Opinion – News that Apple in fact will build its own iPhone processor sparked lots of controversy this week. Even within our own staff, we got caught up in heated discussions that did not exactly meet on common ground, but were carried out with same passion our readers obviously enjoy to discuss Apple news. So we decided to take our argument into the public and ask you to chime in and let us know who has the more reasonable view – our in-house Apple enthusiast Christian Zibreg or Managing Editor Wolfgang Gruener, who admits to admire Apple's achievements but be critical of the company's attitude.
Christian: Apple-designed SoCs make sense!
1. Cutting-edge gadgets with killer hardware. Today's iPhone uses off the shelf parts accessible to others (such as PowerVR MBX graphics cores also found in Nokia’s N95). A deal with ARM and Imagination will give it access to next-gen mobile graphics and processor core designs and exclusive rights to use them in a custom SoC. Exclusivity and broad access to the intellectual property enable Apple to design a SoC with one-of-a-kind features that other vendors will not be able to copy and keep them at a distance.
2. Cheaper gadgets. Apple may put custom processor and graphic cores, memory, sound, and interfacing components on a single die and outsource the manufacturing to Samsung. Cost-wise, this strategy beats buying separate components anytime, especially with high volume SoC manufacturing at an output of 100 million units annually. Design and volume impacts the bill of materials, which should also positively impact the price of the entire product.
3. Secret new products will remain secret. Apple's reliance on commoditized suppliers makes rumors boring. We knew pretty much everything there was about the latest iPods weeks before Jobs took the stage to unveil them. This will change. Apple's in-house team of P.A. Semi SoC engineers is working under the same roof with software and hardware guys - the curtain will remain pulled over mysterious new products until the last moment. The best Steve Jobs' "one more thing" moments are yet to come.

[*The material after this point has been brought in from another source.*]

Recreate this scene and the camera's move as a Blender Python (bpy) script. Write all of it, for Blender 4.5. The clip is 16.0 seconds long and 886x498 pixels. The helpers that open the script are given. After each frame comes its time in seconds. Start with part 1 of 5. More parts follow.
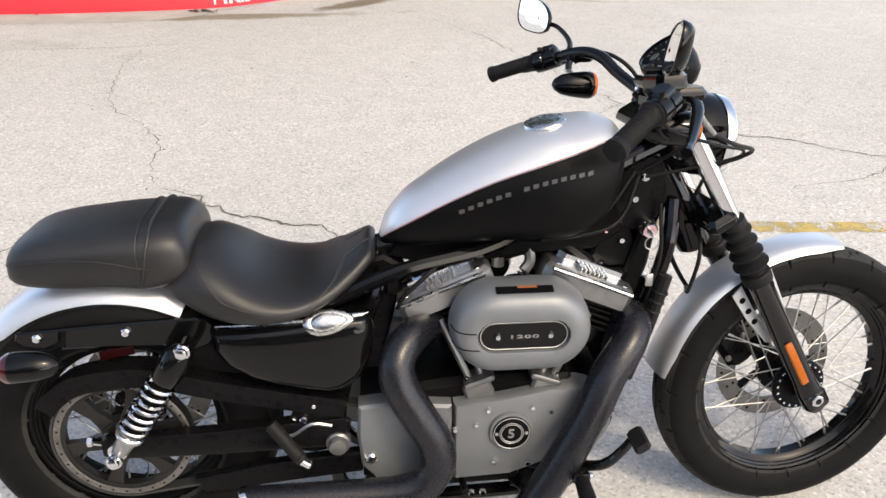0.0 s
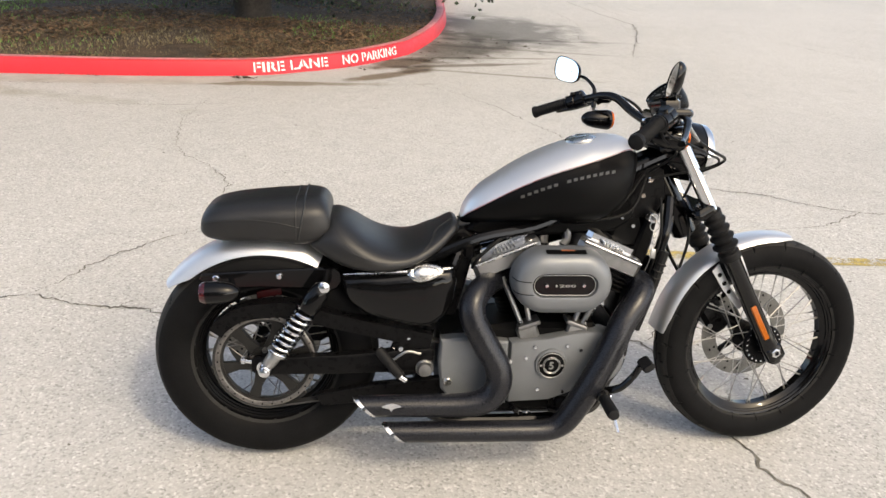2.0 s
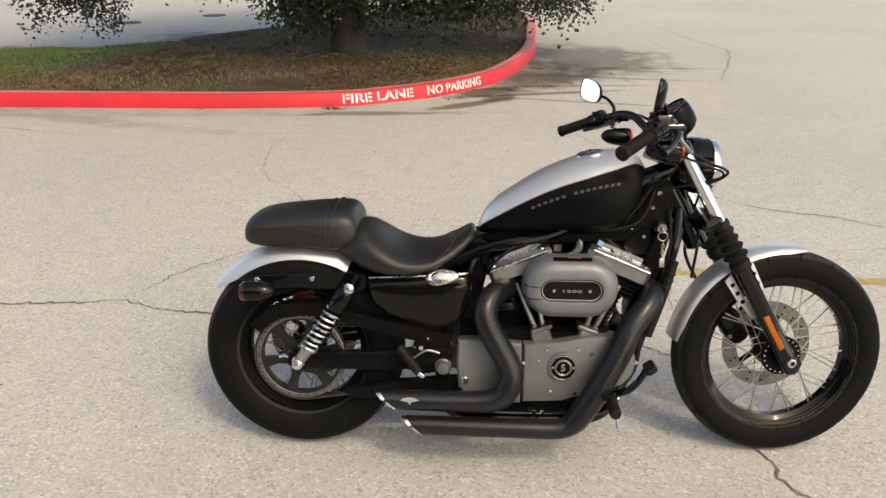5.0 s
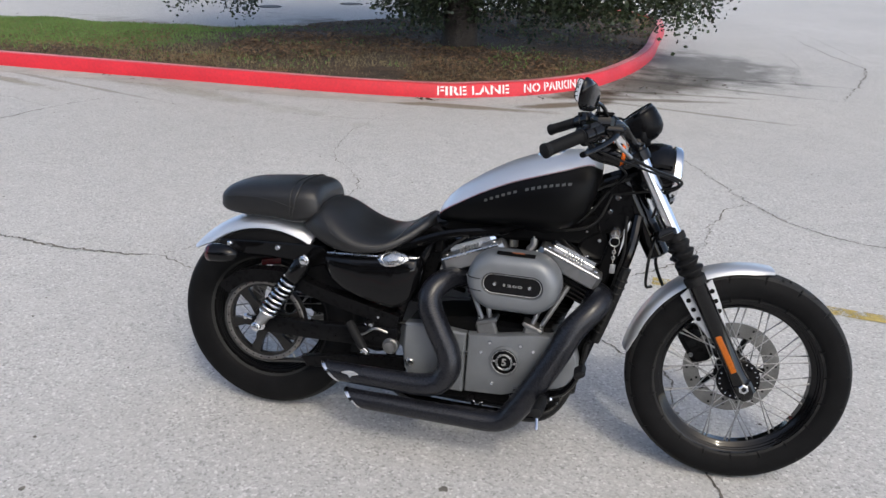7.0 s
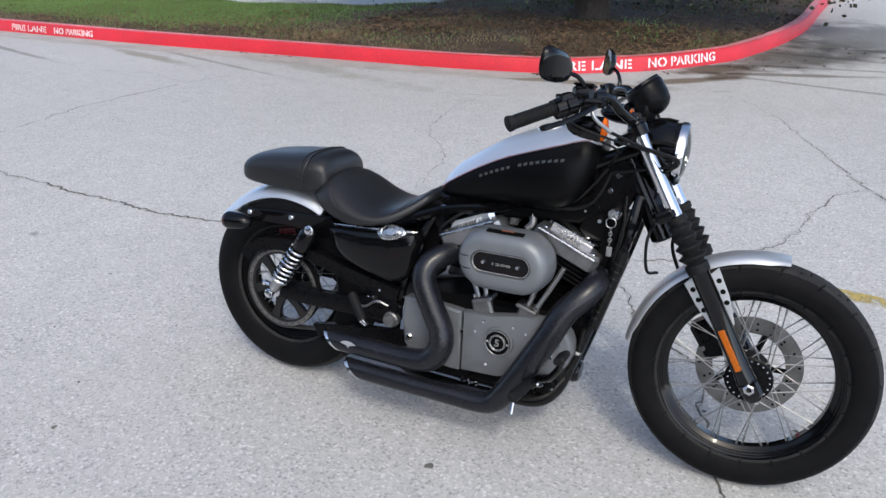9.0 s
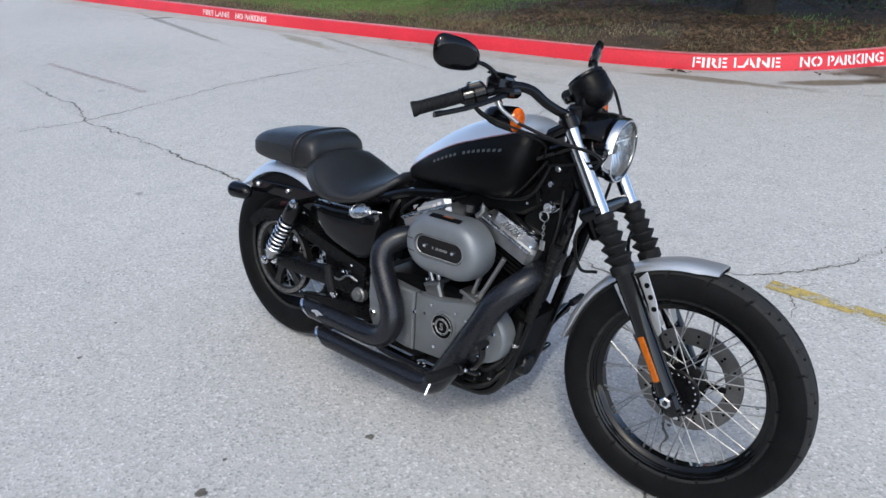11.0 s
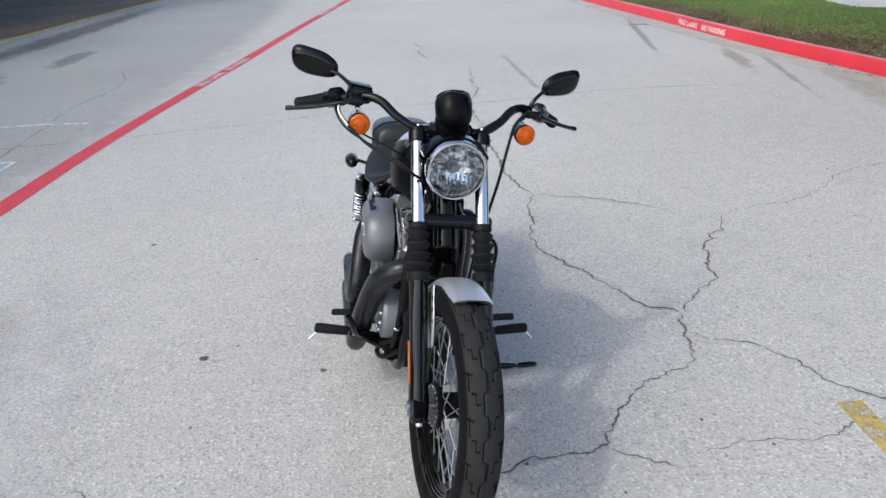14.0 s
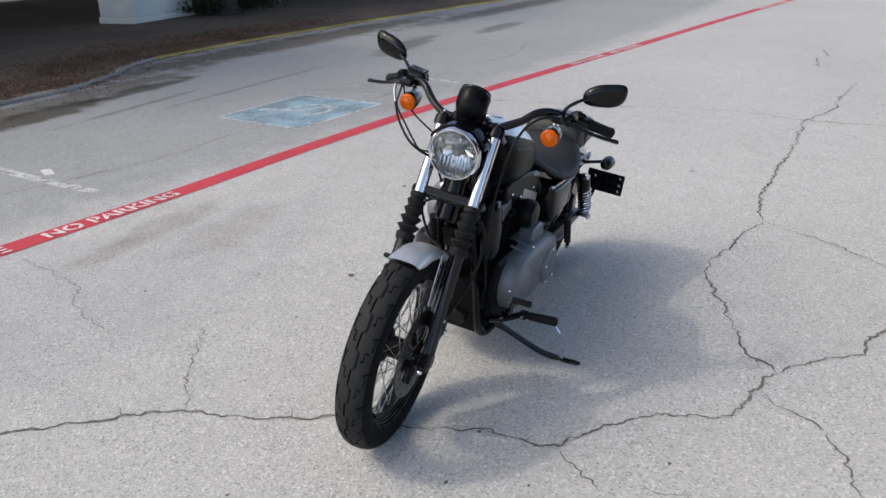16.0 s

4. More battery life. Apple gadgets and long-lasting batteries don't go together. But power efficiency is P.A. Semi's field of expertise: Its 2 GHz dual-core processor consumed 4-5 times less power than other designs in its class at the time. Moreover, SoC designs tend to consume less power than the separate components it replaces. The combination of the two can turn Apple's Achilles’ heel into a key advantage. Expect future iPhones, iPods and Mac notebooks to have longer battery life than comparable competing products.
5. Apple to become the mobile gaming leader. Only Apple has exclusive rights to adapt Imagination's next-gen PowerVR SGX (graphics) and VXD (video) core designs in its own SoC. SGX delivers hardware-accelerated, shader-based 3D graphics and OpenGL ES 2.0 compatibility. VXD plays HD video on a mobile device or external display, with power consumption comparable to the existing audio playback chips. Future iPhone will have killer graphics, no question about it. In fact, future iPhone will render Nintendo DS and Sony PSP obsolete and turn Apple into a key player in mobile gaming.